ThreadX joins Azure Sphere, Windows 10 for IoT.

Ars Staff | 45
Different-colored rolls of thread are lined next to each other.
Multi-threading. Credit: Jamie Golden / Flickr
Multi-threading. Credit: Jamie Golden / Flickr

Not content with having a Windows-based Internet of Things platform (Windows 10 IoT) and a Linux-based Internet of Things platform (Azure Sphere), Microsoft has added a third option. The company has announced that it has bought Express Logic and its ThreadX real-time operating system for an undisclosed sum.

Real-time operating systems (RTOSes) differ from more conventional platforms in their predictability. With an RTOS, a developer can guarantee that, for example, interrupt handling or switching from one process to another takes a known, bounded amount of time. This gives applications strong guarantees that they'll be able to respond in time to hardware events, timers, or other things that might make an application want to use the CPU. This predictability is essential for control applications; for example, ThreadX was used in NASA's Deep Impact mission that hurled a large object at a comet. ThreadX was also used in the iPhone 4's cellular radio controller, and ThreadX is embedded in the firmware of many Wi-Fi devices.
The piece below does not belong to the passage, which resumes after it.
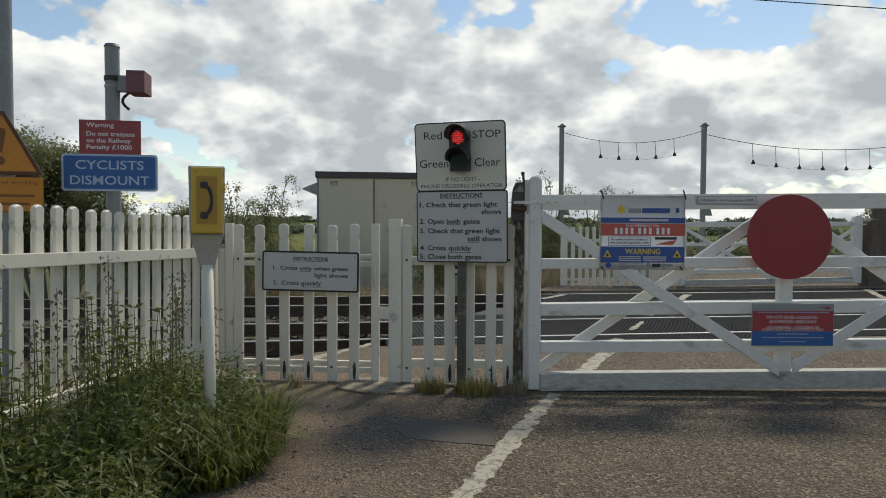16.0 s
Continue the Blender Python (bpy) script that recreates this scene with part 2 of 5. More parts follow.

These tasks need the determinism of an RTOS because there are timing constraints on how quickly they need to respond.

Linux can be built with various options to offer more predictable behavior and so can address some similar scenarios. But ThreadX has another big advantage up its sleeve: it's tiny. A minimal ThreadX installation takes 2,000 bytes of storage and needs 1KB of RAM, far less than Linux can use. By way of comparison, Microsoft's Sphere hardware (which uses a custom-designed ARM processor with various security features embedded) has 4MB of RAM for applications and 16MB of storage. There are an estimated 6.2 billion deployments of ThreadX running on several dozen different kinds of processor or microcontroller.

Microsoft's intentions for ThreadX cover two scenarios. The first scenario is ThreadX running alongside the custom Linux distribution, giving a real-time capability for those parts of an application that need it, alongside the Linux environment for the non-critical parts of the application. For the second scenario, some IoT devices will be simply too small for Sphere, so they will run ThreadX directly.
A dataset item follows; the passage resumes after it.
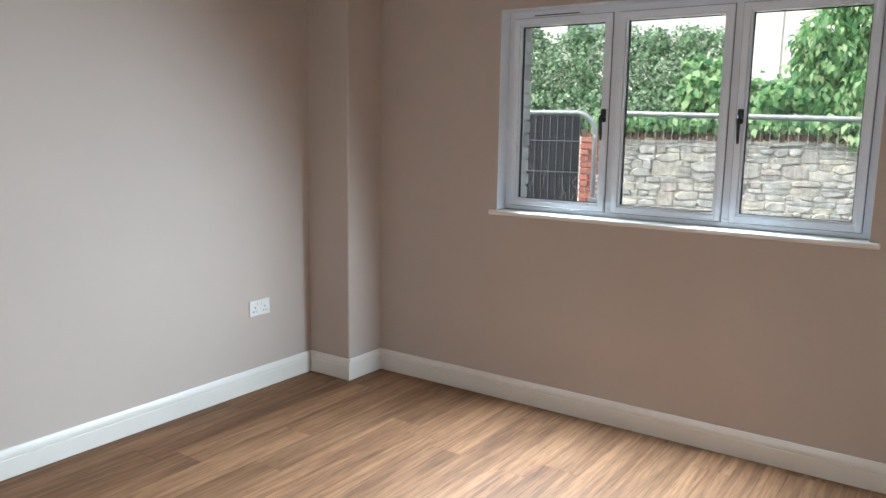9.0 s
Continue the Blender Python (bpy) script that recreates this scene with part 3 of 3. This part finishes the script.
# ---- black slatted gate with pale dry stems ----
gate_b = thing("black_gate", "tall black slatted gate with pale dry stems climbing it", "gate", at=RUN @ pose(-5.72, lane(-5.72, 11.60, -0.32), GROUND, 0, 0, LANE))
bm = bmesh.new()
box(bm, 0.0, 0.075, -0.02, 0.085, 0, 2.05)
part("post", bm, BLACKWOOD, gate_b)
for k in range(13):
    bm = bmesh.new()
    box(bm, 0.08 + k * 0.088, 0.08 + k * 0.088 + 0.0865, 0.0, 0.022, 0.05, 2.10, 0.004, 1)
    part("slat", bm, BLACKWOOD, gate_b)
for zz in (0.3, 1.1, 1.9):
    bm = bmesh.new()
    box(bm, 0.06, 1.22, 0.024, 0.06, zz, zz + 0.08)
    part("rail", bm, BLACKWOOD, gate_b)
PALETWIG = surface("pale_dry_stem", (0.42, 0.40, 0.34), 0.8, 0.2, 20.0, 0.2, 90)
rnd = random.Random(21)
for k in range(10):
    x, zz = rnd.uniform(0.15, 1.1), rnd.uniform(0.6, 1.3)
    pts = []
    for j in range(9):
        pts.append((x, -0.012 - 0.006 * rnd.random(), zz))
        x += rnd.uniform(-0.055, 0.055)
        zz += rnd.uniform(0.03, 0.09)
        if zz > 2.04:
            break
    bm = bmesh.new()
    tube(bm, pts, 0.0028, 5)
    part("dry_stem", bm, PALETWIG, gate_b)

# ---- temporary fence ----
FA = (-2.735, 7.80)


def fence_panel(x0, width, drop, label):
    """A round-cornered mesh panel. Local x runs along the lane."""
    t = thing("mesh_fence_panel", label, "fence panel", at=pose(FA[0], FA[1], GROUND, 0, 0, LANE) @ pose(x0, 0, 0, 0, drop, 0), group="temporary fence")
    H, R = 2.055, 0.16
    pts = [(0, 0, 0.03)] + [(0, 0, H - R)] + [(R - R * math.cos(a), 0, H - R + R * math.sin(a)) for a in (math.pi / 2 * k / 8 for k in range(1, 9))]
    pts += [(width - p[0], 0, p[2]) for p in reversed(pts)]
    bm = bmesh.new()
    tube(bm, pts, 0.0205, 12)
    part("frame_tube", bm, GALV, t)
    bm = bmesh.new()
    tube(bm, [(0, 0, 0.2), (width, 0, 0.2)], 0.017, 10)
    part("bottom_tube", bm, GALV, t)
    for k in range(8):
        zz = 0.31 + 0.253 * k
        if zz < H - 0.1:
            bm = bmesh.new()
            tube(bm, [(0, -0.004, zz), (width, -0.004, zz)], 0.0022, 5)
            part("wire", bm, GALV, t)
    n = int(width / 0.063)
    bm = bmesh.new()
    tube(bm, [(0, 0, 0.2), (0.004, 0.003, 0.9), (-0.003, -0.002, 1.5), (0, 0, H - 0.005)], 0.0012, 5)
    me = mesh_of(bm, "wire", GALV)
    for k in range(1, n):
        x = width * k / n
        cut = R - math.sqrt(max(0, R * R - (R - min(x, width - x, R)) ** 2)) if min(x, width - x) < R else 0
        placed("wire", me, t, pose(x, 0.002, 0) @ Matrix.Diagonal((1, 1, (H - cut) / H, 1)))
    for zz in (1.36,):
        bm = bmesh.new()
        box(bm, width - 0.03, width + 0.11, -0.028, 0.028, zz - 0.018, zz + 0.018, 0.006)
        part("coupler", bm, GALV, t)
    for x in (0.0, width):
        bm = bmesh.new()
        box(bm, x - 0.1, x + 0.1, -0.32, 0.32, 0.0, 0.13, 0.02)
        part("foot", bm, GASKET, t, "black rubber fence foot")
    return t


fence_panel(-3.72, 3.66, 0.0, "galvanised mesh fence panel before the black gate")
fence_panel(0.0, 3.66, 1.05, "galvanised mesh fence panel with rounded top corners")
fence_panel(3.73, 3.6, 0.0, "galvanised mesh fence panel before the white house")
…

Whichever style of deployment is used, Microsoft's sales pitch for its IoT/embedded platforms is, in many ways, not the endpoint operating system at all but, rather, the integration with Azure. The devices can securely connect to Azure IoT Hub, Microsoft's cloud service for monitoring and managing IoT devices. With this, operators of IoT devices can securely deploy firmware updates, quickly detect devices that have failed in some way, or examine logs and reports.

With ThreadX as part of its arsenal, Microsoft supports a much wider range of devices to connect to Azure IoT Hub. It also shores up Microsoft's IoT platform when compared to Amazon, giving Microsoft a direct competitor to Amazon FreeRTOS.